#### SUPPLIED DATA ####

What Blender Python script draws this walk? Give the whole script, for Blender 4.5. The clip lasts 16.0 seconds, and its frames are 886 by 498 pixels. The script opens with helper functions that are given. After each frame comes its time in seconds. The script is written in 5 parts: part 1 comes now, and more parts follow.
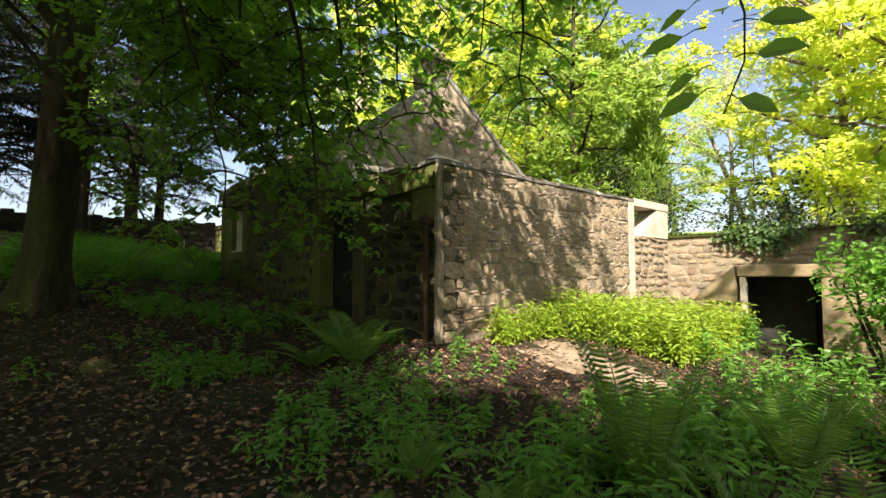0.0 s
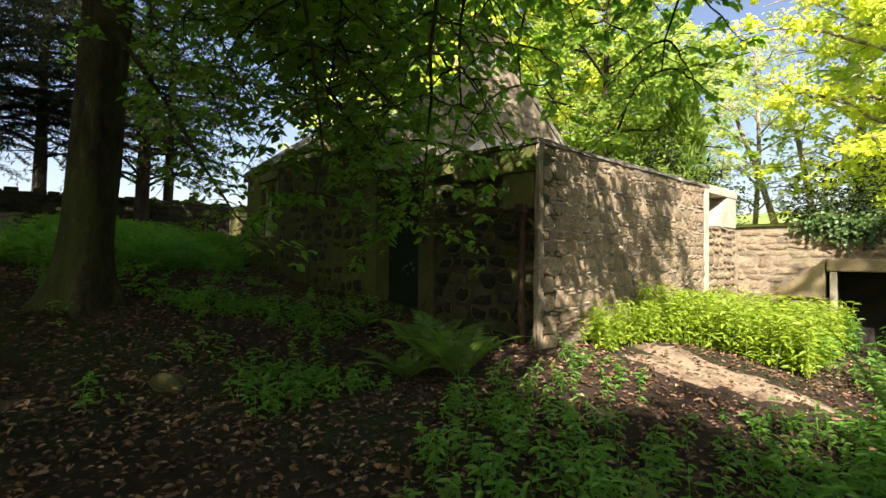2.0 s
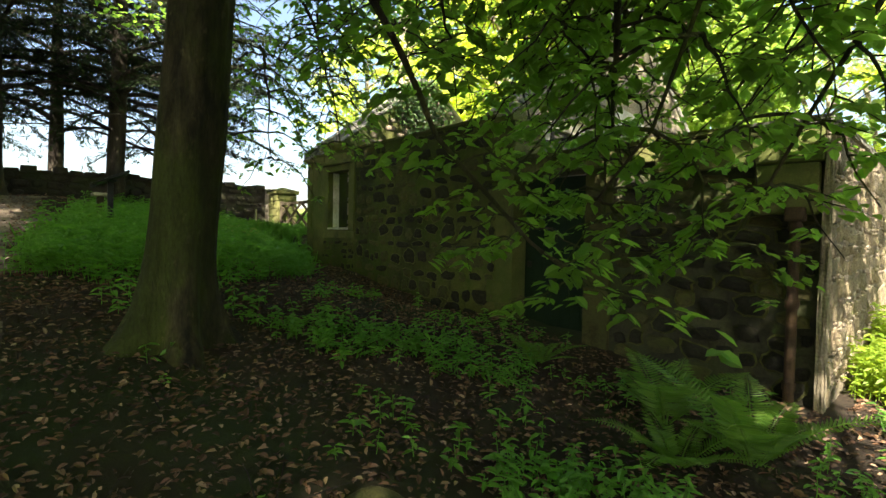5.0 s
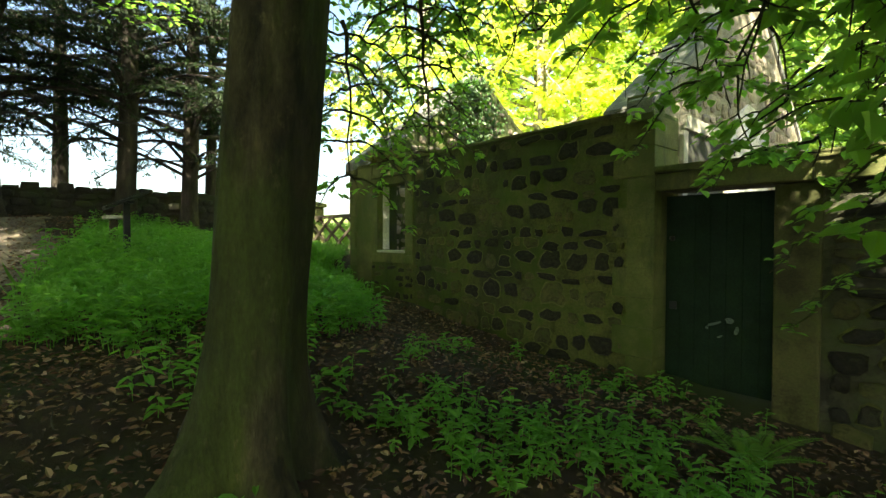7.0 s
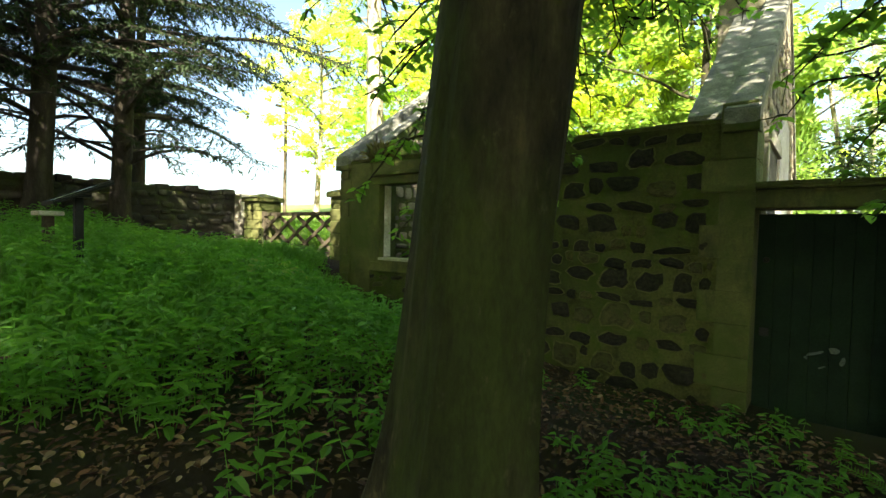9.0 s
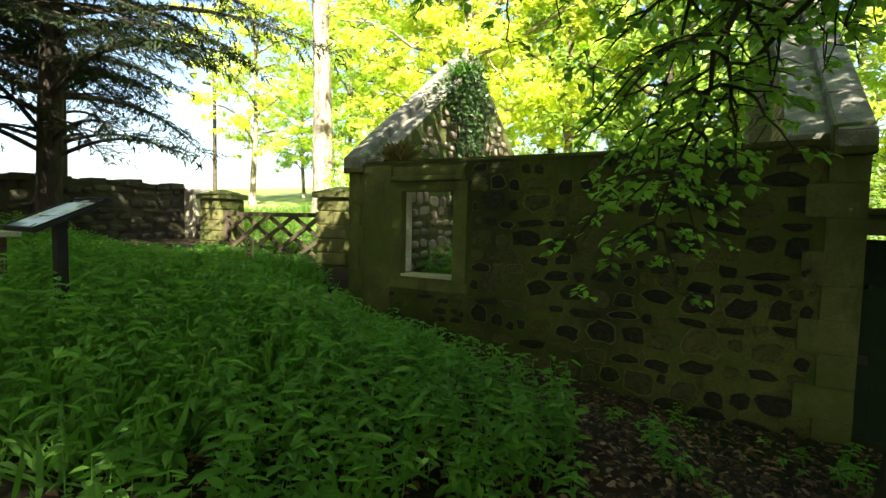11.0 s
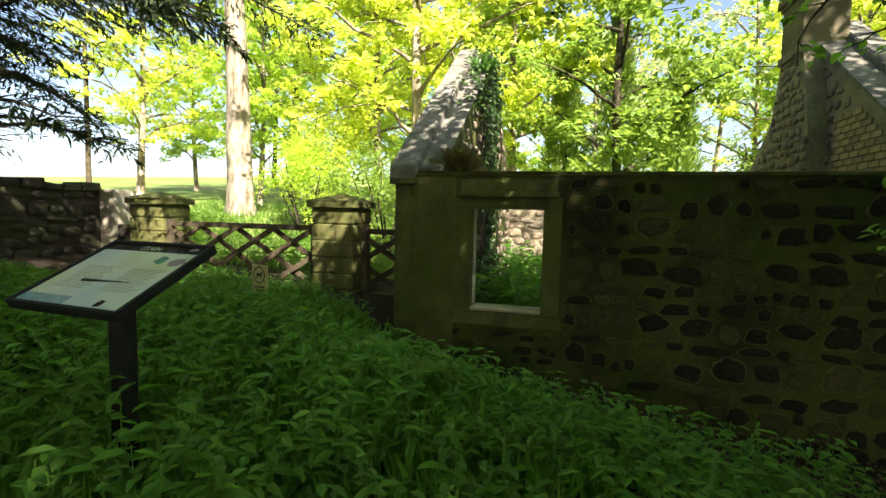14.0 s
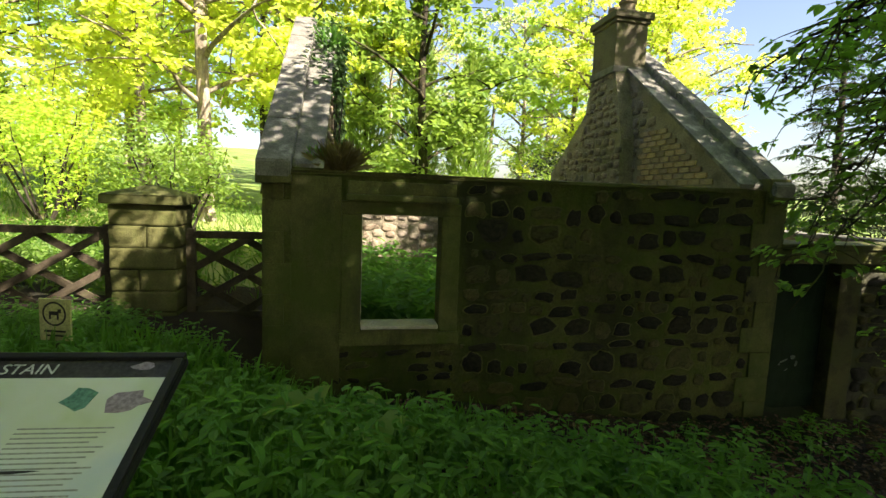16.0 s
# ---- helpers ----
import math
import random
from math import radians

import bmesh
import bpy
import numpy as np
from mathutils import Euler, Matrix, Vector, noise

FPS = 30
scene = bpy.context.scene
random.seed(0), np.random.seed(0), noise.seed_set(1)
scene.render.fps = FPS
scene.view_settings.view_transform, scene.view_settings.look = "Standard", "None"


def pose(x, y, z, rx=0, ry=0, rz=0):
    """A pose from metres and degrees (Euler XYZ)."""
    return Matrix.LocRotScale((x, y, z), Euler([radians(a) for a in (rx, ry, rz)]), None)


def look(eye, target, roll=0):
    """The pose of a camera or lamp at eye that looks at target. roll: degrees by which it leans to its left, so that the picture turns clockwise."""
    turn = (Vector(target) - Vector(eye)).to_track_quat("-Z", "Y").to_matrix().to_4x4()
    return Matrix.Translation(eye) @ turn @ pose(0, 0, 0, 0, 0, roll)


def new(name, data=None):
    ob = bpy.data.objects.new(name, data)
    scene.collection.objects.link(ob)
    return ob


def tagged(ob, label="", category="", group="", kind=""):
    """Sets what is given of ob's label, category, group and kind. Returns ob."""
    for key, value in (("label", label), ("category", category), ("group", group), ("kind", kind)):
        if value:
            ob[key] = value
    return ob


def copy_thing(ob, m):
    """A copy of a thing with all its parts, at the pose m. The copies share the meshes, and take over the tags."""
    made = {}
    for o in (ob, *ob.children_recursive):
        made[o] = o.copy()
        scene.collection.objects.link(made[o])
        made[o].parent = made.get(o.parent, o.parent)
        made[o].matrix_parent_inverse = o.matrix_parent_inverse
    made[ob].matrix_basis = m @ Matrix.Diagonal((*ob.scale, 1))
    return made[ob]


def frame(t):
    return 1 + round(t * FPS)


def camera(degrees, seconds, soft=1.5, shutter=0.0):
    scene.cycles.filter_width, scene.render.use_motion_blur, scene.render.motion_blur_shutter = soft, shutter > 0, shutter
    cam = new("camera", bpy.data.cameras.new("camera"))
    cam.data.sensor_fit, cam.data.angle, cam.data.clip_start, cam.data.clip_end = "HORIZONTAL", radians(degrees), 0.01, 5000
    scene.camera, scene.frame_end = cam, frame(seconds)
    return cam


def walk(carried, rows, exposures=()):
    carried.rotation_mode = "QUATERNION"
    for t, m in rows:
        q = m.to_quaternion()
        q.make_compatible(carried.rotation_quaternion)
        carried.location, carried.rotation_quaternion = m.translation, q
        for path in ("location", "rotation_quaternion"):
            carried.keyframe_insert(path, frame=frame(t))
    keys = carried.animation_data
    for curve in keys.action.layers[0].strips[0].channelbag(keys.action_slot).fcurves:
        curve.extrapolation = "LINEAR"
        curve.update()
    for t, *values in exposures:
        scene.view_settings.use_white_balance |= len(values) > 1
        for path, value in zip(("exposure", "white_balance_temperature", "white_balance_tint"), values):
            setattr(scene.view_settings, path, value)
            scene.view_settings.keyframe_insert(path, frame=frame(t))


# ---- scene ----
cam = camera(85.5, 16.0)
PATH = [
    (0, (0.026, 0.404, 1.621), (-1.481, 1.715, 1.728), -0.0),
    (0.5, (-0.306, 0.3, 1.662), (-1.81, 1.615, 1.761), 0.0),
    (1, (-0.68, 0.164, 1.706), (-2.183, 1.481, 1.78), 0.2),
    (1.5, (-1.008, 0.029, 1.759), (-2.502, 1.358, 1.819), 0.2),
    (2, (-1.375, -0.034, 1.797), (-2.864, 1.301, 1.824), 0.5),
    (2.5, (-1.744, -0.088, 1.851), (-3.232, 1.249, 1.846), 0.7),
    (3, (-2.199, -0.239, 1.918), (-3.685, 1.099, 1.891), 0.9),
    (3.5, (-2.588, -0.298, 1.922), (-4.077, 1.037, 1.893), 0.8),
    (4, (-3.058, -0.344, 2.01), (-4.543, 0.995, 1.957), 1.1),
    (4.5, (-3.504, -0.475, 2.065), (-4.987, 0.865, 2.004), 1.2),
    (7, (-5.836, -0.376, 2.452), (-7.329, 0.954, 2.405), 0.1),
    (7.5, (-6.265, -0.475, 2.477), (-7.744, 0.871, 2.44), 0.2),
    (8, (-6.683, -0.62, 2.565), (-8.1, 0.791, 2.524), 0.6),
    (8.5, (-7.102, -0.688, 2.594), (-8.42, 0.816, 2.537), 1.0),
    (9, (-7.506, -0.799, 2.634), (-8.755, 0.761, 2.568), 1.3),
    (9.5, (-7.95, -0.924, 2.713), (-9.148, 0.676, 2.641), 1.4),
    (12, (-10.08, -1.097, 3.141), (-10.944, 0.7, 2.987), 1.0),
    (12.5, (-10.554, -1.107, 3.166), (-11.391, 0.702, 3.011), 1.0),
    (13, (-10.968, -1.053, 3.176), (-11.787, 0.765, 3.021), 1.0),
    (13.5, (-11.375, -1.024, 3.243), (-12.136, 0.82, 3.094), 0.9),
    (14, (-11.799, -0.967, 3.313), (-12.345, 0.952, 3.162), 1.3),
    (14.5, (-12.092, -0.871, 3.378), (-12.33, 1.109, 3.223), 1.0),
    (15, (-12.414, -0.699, 3.45), (-12.415, 1.294, 3.278), 1.8),
    (15.5, (-12.807, -0.561, 3.51), (-12.605, 1.419, 3.306), 1.9),
    (16, (-13.099, -0.397, 3.592), (-12.724, 1.555, 3.368), 2.2),
]
EXPOSURES = [(0, 1.9, 6900, 19), (2.5, 1.92, 6900, 20), (4.5, 2.5, 7000, 13), (7, 3.12, 7000, 2), (9.5, 2.85, 6900, 4), (12, 2.48, 6900, 9), (16, 2.22, 6900, 15)]
walk(cam, [(t, look(eye, target, roll)) for t, eye, target, roll in PATH], EXPOSURES)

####

WHAT IS REQUIRED >> Reproduce the whole listing exactly, but not the images in it.

ANSWER IN FULL >>
What Blender Python script draws this walk? Give the whole script, for Blender 4.5. The clip lasts 16.0 seconds, and its frames are 886 by 498 pixels. The script opens with helper functions that are given. After each frame comes its time in seconds. The script is written in 5 parts: part 1 comes now, and more parts follow.
0.0 s
2.0 s
5.0 s
7.0 s
9.0 s
11.0 s
14.0 s
16.0 s
# ---- helpers ----
import math
import random
from math import radians

import bmesh
import bpy
import numpy as np
from mathutils import Euler, Matrix, Vector, noise

FPS = 30
scene = bpy.context.scene
random.seed(0), np.random.seed(0), noise.seed_set(1)
scene.render.fps = FPS
scene.view_settings.view_transform, scene.view_settings.look = "Standard", "None"


def pose(x, y, z, rx=0, ry=0, rz=0):
    """A pose from metres and degrees (Euler XYZ)."""
    return Matrix.LocRotScale((x, y, z), Euler([radians(a) for a in (rx, ry, rz)]), None)


def look(eye, target, roll=0):
    """The pose of a camera or lamp at eye that looks at target. roll: degrees by which it leans to its left, so that the picture turns clockwise."""
    turn = (Vector(target) - Vector(eye)).to_track_quat("-Z", "Y").to_matrix().to_4x4()
    return Matrix.Translation(eye) @ turn @ pose(0, 0, 0, 0, 0, roll)


def new(name, data=None):
    ob = bpy.data.objects.new(name, data)
    scene.collection.objects.link(ob)
    return ob


def tagged(ob, label="", category="", group="", kind=""):
    """Sets what is given of ob's label, category, group and kind. Returns ob."""
    for key, value in (("label", label), ("category", category), ("group", group), ("kind", kind)):
        if value:
            ob[key] = value
    return ob


def copy_thing(ob, m):
    """A copy of a thing with all its parts, at the pose m. The copies share the meshes, and take over the tags."""
    made = {}
    for o in (ob, *ob.children_recursive):
        made[o] = o.copy()
        scene.collection.objects.link(made[o])
        made[o].parent = made.get(o.parent, o.parent)
        made[o].matrix_parent_inverse = o.matrix_parent_inverse
    made[ob].matrix_basis = m @ Matrix.Diagonal((*ob.scale, 1))
    return made[ob]


def frame(t):
    return 1 + round(t * FPS)


def camera(degrees, seconds, soft=1.5, shutter=0.0):
    scene.cycles.filter_width, scene.render.use_motion_blur, scene.render.motion_blur_shutter = soft, shutter > 0, shutter
    cam = new("camera", bpy.data.cameras.new("camera"))
    cam.data.sensor_fit, cam.data.angle, cam.data.clip_start, cam.data.clip_end = "HORIZONTAL", radians(degrees), 0.01, 5000
    scene.camera, scene.frame_end = cam, frame(seconds)
    return cam


def walk(carried, rows, exposures=()):
    carried.rotation_mode = "QUATERNION"
    for t, m in rows:
        q = m.to_quaternion()
        q.make_compatible(carried.rotation_quaternion)
        carried.location, carried.rotation_quaternion = m.translation, q
        for path in ("location", "rotation_quaternion"):
            carried.keyframe_insert(path, frame=frame(t))
    keys = carried.animation_data
    for curve in keys.action.layers[0].strips[0].channelbag(keys.action_slot).fcurves:
        curve.extrapolation = "LINEAR"
        curve.update()
    for t, *values in exposures:
        scene.view_settings.use_white_balance |= len(values) > 1
        for path, value in zip(("exposure", "white_balance_temperature", "white_balance_tint"), values):
            setattr(scene.view_settings, path, value)
            scene.view_settings.keyframe_insert(path, frame=frame(t))


# ---- scene ----
cam = camera(85.5, 16.0)
PATH = [
    (0, (0.026, 0.404, 1.621), (-1.481, 1.715, 1.728), -0.0),
    (0.5, (-0.306, 0.3, 1.662), (-1.81, 1.615, 1.761), 0.0),
    (1, (-0.68, 0.164, 1.706), (-2.183, 1.481, 1.78), 0.2),
    (1.5, (-1.008, 0.029, 1.759), (-2.502, 1.358, 1.819), 0.2),
    (2, (-1.375, -0.034, 1.797), (-2.864, 1.301, 1.824), 0.5),
    (2.5, (-1.744, -0.088, 1.851), (-3.232, 1.249, 1.846), 0.7),
    (3, (-2.199, -0.239, 1.918), (-3.685, 1.099, 1.891), 0.9),
    (3.5, (-2.588, -0.298, 1.922), (-4.077, 1.037, 1.893), 0.8),
    (4, (-3.058, -0.344, 2.01), (-4.543, 0.995, 1.957), 1.1),
    (4.5, (-3.504, -0.475, 2.065), (-4.987, 0.865, 2.004), 1.2),
    (7, (-5.836, -0.376, 2.452), (-7.329, 0.954, 2.405), 0.1),
    (7.5, (-6.265, -0.475, 2.477), (-7.744, 0.871, 2.44), 0.2),
    (8, (-6.683, -0.62, 2.565), (-8.1, 0.791, 2.524), 0.6),
    (8.5, (-7.102, -0.688, 2.594), (-8.42, 0.816, 2.537), 1.0),
    (9, (-7.506, -0.799, 2.634), (-8.755, 0.761, 2.568), 1.3),
    (9.5, (-7.95, -0.924, 2.713), (-9.148, 0.676, 2.641), 1.4),
    (12, (-10.08, -1.097, 3.141), (-10.944, 0.7, 2.987), 1.0),
    (12.5, (-10.554, -1.107, 3.166), (-11.391, 0.702, 3.011), 1.0),
    (13, (-10.968, -1.053, 3.176), (-11.787, 0.765, 3.021), 1.0),
    (13.5, (-11.375, -1.024, 3.243), (-12.136, 0.82, 3.094), 0.9),
    (14, (-11.799, -0.967, 3.313), (-12.345, 0.952, 3.162), 1.3),
    (14.5, (-12.092, -0.871, 3.378), (-12.33, 1.109, 3.223), 1.0),
    (15, (-12.414, -0.699, 3.45), (-12.415, 1.294, 3.278), 1.8),
    (15.5, (-12.807, -0.561, 3.51), (-12.605, 1.419, 3.306), 1.9),
    (16, (-13.099, -0.397, 3.592), (-12.724, 1.555, 3.368), 2.2),
]
EXPOSURES = [(0, 1.9, 6900, 19), (2.5, 1.92, 6900, 20), (4.5, 2.5, 7000, 13), (7, 3.12, 7000, 2), (9.5, 2.85, 6900, 4), (12, 2.48, 6900, 9), (16, 2.22, 6900, 15)]
walk(cam, [(t, look(eye, target, roll)) for t, eye, target, roll in PATH], EXPOSURES)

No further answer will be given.